- _DIRECTIONS_: Check each line of the material below, and copy it if it holds the string "this".

- _MATERIALS PROVIDED_:
** Start **

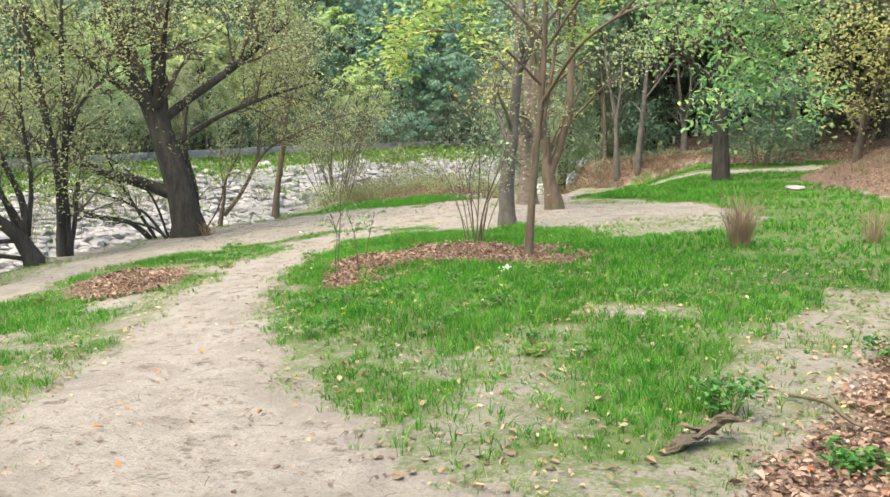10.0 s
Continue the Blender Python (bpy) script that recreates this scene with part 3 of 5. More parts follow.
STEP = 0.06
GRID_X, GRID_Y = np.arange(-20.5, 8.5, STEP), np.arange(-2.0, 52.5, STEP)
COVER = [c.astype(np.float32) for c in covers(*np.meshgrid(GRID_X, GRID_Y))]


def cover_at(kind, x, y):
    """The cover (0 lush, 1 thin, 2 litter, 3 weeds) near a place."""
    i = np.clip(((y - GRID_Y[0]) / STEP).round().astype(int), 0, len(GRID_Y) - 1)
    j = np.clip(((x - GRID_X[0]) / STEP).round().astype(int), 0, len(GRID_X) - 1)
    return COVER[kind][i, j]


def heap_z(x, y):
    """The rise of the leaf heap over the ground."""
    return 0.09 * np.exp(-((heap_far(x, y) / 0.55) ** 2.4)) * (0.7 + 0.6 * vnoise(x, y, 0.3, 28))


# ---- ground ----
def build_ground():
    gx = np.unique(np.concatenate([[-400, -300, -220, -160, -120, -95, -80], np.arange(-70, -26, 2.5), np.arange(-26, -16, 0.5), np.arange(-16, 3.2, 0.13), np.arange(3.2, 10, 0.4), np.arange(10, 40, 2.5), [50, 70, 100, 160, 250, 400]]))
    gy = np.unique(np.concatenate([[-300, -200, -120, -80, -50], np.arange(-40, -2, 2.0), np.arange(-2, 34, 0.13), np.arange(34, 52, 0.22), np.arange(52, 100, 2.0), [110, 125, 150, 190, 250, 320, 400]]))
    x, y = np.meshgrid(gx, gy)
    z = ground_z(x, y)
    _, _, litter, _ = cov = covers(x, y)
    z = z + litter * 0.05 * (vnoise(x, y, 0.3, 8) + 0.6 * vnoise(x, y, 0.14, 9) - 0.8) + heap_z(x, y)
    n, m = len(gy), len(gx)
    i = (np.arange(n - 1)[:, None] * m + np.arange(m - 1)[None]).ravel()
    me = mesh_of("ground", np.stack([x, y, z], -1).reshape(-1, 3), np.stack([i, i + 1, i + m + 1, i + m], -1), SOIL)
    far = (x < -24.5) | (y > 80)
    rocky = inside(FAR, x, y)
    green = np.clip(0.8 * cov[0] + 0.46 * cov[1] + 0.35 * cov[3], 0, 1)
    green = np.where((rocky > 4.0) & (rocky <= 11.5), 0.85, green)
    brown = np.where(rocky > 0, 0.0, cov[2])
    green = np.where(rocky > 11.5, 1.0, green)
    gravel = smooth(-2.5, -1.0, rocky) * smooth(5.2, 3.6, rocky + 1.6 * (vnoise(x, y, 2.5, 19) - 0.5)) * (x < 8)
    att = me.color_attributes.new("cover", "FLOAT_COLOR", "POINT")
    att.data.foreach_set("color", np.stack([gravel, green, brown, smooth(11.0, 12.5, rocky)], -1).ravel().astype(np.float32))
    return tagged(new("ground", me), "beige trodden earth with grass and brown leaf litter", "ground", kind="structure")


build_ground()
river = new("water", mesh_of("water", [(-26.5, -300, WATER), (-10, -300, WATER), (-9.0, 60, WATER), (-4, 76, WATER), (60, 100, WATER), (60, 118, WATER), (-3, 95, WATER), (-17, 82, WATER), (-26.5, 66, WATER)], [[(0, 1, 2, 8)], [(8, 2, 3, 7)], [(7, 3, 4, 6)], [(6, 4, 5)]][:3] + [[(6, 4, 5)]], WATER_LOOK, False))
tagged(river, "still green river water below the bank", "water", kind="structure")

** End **
** Start **

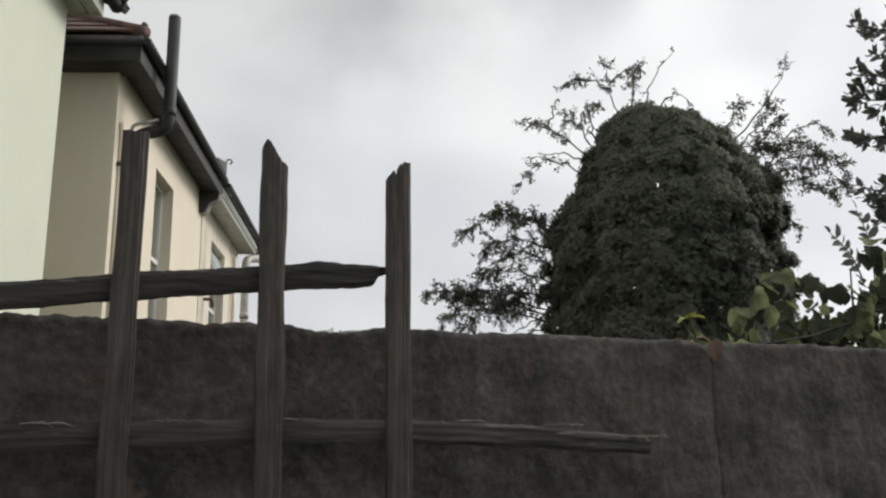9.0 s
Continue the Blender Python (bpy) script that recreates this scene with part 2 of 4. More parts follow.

** End **
** Start **

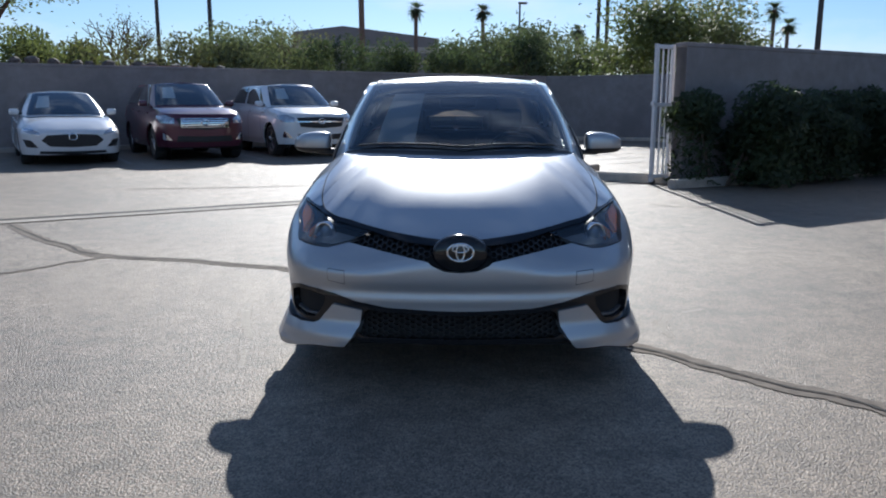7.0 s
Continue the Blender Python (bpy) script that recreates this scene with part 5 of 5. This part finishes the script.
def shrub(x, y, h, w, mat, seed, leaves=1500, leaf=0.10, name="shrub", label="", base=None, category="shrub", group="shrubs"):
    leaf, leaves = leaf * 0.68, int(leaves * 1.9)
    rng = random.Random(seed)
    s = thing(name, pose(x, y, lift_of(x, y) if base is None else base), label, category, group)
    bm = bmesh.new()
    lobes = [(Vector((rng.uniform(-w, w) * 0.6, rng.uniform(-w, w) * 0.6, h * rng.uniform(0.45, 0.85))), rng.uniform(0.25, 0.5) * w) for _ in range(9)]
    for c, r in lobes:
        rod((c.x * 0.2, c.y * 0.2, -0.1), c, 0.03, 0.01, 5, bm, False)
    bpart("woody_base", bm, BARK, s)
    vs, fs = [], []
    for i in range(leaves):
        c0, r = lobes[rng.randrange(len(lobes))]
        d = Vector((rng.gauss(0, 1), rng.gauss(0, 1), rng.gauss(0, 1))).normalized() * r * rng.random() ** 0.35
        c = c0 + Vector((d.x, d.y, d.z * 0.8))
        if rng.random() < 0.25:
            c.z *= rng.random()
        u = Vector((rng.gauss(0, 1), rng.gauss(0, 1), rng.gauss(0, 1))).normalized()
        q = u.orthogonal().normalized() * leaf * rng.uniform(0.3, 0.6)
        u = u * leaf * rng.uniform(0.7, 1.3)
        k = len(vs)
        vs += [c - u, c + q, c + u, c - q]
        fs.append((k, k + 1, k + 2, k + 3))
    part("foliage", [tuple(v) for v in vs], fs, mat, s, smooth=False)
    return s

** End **

- _RESULT_:
Continue the Blender Python (bpy) script that recreates this scene with part 3 of 5. More parts follow.
Continue the Blender Python (bpy) script that recreates this scene with part 2 of 4. More parts follow.
Continue the Blender Python (bpy) script that recreates this scene with part 5 of 5. This part finishes the script.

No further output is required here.